_Task to carry out_.
Starting with the first line of the data that follows, transcribe every line verbatim until the line containing "return float(np.interp(z, [a" has been transcribed.

________________________

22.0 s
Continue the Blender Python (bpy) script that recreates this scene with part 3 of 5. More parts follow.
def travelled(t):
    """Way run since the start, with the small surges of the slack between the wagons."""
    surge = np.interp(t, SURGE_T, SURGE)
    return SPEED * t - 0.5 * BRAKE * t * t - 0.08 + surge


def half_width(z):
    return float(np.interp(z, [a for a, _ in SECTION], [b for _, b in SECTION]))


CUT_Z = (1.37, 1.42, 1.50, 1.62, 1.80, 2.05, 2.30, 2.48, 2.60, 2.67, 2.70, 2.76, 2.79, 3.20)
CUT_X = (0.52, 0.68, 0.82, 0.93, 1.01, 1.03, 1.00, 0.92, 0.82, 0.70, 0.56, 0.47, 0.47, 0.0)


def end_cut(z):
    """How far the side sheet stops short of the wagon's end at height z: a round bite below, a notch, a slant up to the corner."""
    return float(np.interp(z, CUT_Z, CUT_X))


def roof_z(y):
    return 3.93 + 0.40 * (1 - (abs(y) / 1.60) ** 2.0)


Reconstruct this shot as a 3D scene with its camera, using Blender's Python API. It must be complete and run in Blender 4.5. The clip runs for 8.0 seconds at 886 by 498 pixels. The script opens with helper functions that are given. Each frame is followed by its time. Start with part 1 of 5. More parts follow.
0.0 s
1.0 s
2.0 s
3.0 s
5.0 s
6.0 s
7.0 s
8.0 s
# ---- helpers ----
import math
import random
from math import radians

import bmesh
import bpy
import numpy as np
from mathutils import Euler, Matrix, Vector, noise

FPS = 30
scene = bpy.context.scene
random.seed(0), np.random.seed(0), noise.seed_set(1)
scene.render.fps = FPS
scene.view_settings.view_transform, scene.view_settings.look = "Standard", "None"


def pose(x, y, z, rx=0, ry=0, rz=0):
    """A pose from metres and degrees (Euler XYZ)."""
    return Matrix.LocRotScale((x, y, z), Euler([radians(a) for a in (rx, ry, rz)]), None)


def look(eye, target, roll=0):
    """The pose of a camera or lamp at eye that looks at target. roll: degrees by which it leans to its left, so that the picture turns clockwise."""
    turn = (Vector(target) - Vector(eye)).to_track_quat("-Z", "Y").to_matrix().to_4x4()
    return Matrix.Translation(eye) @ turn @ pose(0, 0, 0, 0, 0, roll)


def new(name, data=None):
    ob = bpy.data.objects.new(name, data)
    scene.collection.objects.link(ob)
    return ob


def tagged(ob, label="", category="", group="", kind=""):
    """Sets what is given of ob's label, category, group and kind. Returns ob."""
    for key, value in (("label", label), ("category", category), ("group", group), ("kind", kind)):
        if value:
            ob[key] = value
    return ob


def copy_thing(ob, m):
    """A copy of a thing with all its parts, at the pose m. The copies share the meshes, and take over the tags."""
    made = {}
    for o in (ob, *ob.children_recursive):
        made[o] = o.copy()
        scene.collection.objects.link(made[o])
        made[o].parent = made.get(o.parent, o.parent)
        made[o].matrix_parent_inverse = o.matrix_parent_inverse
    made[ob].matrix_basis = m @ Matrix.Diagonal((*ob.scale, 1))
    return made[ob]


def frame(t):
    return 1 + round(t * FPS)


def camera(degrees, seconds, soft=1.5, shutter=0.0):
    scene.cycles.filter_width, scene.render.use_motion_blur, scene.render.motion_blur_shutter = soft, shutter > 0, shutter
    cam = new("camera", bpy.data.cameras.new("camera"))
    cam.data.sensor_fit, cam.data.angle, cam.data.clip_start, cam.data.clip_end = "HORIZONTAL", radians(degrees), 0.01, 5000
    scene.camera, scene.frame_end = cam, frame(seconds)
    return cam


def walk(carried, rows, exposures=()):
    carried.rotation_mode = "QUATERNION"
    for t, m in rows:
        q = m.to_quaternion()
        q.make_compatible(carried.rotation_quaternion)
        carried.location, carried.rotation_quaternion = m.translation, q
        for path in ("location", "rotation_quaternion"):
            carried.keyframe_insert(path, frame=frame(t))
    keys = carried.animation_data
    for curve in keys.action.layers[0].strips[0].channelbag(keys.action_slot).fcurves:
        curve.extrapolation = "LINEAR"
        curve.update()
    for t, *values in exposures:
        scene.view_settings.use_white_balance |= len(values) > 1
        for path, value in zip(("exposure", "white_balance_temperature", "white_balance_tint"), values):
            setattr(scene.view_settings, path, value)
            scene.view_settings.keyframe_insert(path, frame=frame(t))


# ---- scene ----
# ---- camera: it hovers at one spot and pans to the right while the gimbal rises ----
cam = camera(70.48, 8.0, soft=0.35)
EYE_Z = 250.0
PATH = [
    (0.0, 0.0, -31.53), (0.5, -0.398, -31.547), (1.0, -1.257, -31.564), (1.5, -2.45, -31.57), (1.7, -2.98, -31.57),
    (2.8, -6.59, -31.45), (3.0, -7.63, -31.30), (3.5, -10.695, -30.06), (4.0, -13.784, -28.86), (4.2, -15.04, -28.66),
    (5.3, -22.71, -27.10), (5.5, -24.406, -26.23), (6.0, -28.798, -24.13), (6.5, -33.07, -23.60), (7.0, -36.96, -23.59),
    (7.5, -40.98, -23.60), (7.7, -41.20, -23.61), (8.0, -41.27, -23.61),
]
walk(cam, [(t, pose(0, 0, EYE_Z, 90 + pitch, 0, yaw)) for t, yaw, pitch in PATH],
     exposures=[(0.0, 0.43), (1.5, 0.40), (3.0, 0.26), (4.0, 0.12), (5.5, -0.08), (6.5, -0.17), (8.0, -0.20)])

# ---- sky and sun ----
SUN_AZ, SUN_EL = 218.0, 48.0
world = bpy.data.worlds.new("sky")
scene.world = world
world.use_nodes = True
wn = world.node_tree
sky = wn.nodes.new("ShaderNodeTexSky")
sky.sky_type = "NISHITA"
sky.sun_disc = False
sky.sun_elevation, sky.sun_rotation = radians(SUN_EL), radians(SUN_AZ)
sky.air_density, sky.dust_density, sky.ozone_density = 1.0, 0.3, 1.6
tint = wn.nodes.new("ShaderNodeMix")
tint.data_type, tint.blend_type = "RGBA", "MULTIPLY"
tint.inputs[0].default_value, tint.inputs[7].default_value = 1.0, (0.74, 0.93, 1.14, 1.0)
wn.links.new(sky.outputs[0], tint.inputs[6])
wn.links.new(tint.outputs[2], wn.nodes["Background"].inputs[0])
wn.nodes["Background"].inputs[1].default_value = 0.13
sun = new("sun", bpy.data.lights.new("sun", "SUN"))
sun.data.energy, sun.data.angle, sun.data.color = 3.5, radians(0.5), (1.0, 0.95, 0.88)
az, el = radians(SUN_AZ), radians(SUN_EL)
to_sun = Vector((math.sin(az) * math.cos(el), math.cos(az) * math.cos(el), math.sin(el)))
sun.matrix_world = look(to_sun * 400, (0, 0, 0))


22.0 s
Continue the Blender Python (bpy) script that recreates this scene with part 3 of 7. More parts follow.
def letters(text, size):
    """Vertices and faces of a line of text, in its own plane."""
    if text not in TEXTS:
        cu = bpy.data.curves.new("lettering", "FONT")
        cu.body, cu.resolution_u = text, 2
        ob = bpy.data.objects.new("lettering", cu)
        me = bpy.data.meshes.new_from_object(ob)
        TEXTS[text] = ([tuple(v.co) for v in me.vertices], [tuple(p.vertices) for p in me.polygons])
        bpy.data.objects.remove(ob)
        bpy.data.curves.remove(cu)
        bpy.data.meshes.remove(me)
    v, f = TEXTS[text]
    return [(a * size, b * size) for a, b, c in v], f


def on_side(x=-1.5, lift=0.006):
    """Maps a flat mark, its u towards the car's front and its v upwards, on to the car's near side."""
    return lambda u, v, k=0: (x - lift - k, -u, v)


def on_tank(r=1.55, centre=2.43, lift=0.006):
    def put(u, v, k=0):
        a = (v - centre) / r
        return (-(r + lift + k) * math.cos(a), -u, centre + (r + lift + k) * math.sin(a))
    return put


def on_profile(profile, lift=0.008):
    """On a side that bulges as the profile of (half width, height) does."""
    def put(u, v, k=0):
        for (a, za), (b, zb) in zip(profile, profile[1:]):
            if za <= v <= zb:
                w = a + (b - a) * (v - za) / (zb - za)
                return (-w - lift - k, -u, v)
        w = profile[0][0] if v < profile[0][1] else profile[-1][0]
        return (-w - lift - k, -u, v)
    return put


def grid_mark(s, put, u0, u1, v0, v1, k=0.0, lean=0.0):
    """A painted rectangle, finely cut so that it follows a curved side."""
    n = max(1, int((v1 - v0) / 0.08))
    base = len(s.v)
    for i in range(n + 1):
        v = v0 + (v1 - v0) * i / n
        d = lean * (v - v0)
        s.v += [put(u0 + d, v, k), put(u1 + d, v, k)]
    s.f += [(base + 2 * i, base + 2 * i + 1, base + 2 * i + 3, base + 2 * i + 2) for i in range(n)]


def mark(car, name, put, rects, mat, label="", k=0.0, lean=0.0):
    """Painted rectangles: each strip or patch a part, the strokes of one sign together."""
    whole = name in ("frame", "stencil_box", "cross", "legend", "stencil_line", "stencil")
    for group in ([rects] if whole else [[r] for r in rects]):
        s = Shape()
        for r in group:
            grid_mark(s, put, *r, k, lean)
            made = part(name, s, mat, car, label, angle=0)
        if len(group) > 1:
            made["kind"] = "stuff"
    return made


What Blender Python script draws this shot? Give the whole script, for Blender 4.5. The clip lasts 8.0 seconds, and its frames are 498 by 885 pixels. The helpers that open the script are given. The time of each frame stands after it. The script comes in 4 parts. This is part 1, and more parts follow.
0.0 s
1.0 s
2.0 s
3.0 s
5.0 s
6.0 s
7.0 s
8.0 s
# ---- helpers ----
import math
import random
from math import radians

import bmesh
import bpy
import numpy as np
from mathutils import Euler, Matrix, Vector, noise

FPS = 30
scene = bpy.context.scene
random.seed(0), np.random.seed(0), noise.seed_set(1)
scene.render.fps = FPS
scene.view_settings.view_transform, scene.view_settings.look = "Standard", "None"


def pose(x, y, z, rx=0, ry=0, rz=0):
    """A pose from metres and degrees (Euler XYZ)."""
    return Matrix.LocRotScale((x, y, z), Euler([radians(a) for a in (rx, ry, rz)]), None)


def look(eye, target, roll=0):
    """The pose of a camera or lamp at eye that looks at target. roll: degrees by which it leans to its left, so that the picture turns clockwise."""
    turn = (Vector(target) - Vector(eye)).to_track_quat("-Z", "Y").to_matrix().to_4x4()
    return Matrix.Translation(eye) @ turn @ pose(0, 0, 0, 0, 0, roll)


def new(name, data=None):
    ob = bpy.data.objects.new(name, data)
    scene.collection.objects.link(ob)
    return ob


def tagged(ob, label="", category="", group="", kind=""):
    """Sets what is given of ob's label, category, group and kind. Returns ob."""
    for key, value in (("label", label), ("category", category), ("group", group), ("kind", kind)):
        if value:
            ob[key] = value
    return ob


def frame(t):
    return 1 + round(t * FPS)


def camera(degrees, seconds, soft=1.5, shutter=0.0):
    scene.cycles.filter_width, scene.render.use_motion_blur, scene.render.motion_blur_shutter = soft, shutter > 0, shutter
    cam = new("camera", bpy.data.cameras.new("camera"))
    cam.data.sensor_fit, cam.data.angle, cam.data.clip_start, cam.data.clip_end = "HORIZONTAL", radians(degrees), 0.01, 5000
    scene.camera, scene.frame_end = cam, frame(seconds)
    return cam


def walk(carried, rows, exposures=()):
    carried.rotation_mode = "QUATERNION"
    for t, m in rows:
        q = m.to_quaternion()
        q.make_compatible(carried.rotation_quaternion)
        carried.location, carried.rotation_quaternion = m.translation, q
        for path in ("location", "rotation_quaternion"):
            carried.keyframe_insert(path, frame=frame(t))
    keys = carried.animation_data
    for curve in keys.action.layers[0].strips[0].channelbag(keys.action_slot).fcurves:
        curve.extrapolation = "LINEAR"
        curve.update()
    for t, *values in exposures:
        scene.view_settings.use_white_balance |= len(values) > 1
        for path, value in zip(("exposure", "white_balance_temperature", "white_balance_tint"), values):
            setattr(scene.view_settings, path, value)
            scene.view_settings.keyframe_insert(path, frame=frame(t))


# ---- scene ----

________________________

_The answer_.
22.0 s
Continue the Blender Python (bpy) script that recreates this scene with part 3 of 5. More parts follow.
def travelled(t):
    """Way run since the start, with the small surges of the slack between the wagons."""
    surge = np.interp(t, SURGE_T, SURGE)
    return SPEED * t - 0.5 * BRAKE * t * t - 0.08 + surge


def half_width(z):
    return float(np.interp(z, [a for a, _ in SECTION], [b for _, b in SECTION]))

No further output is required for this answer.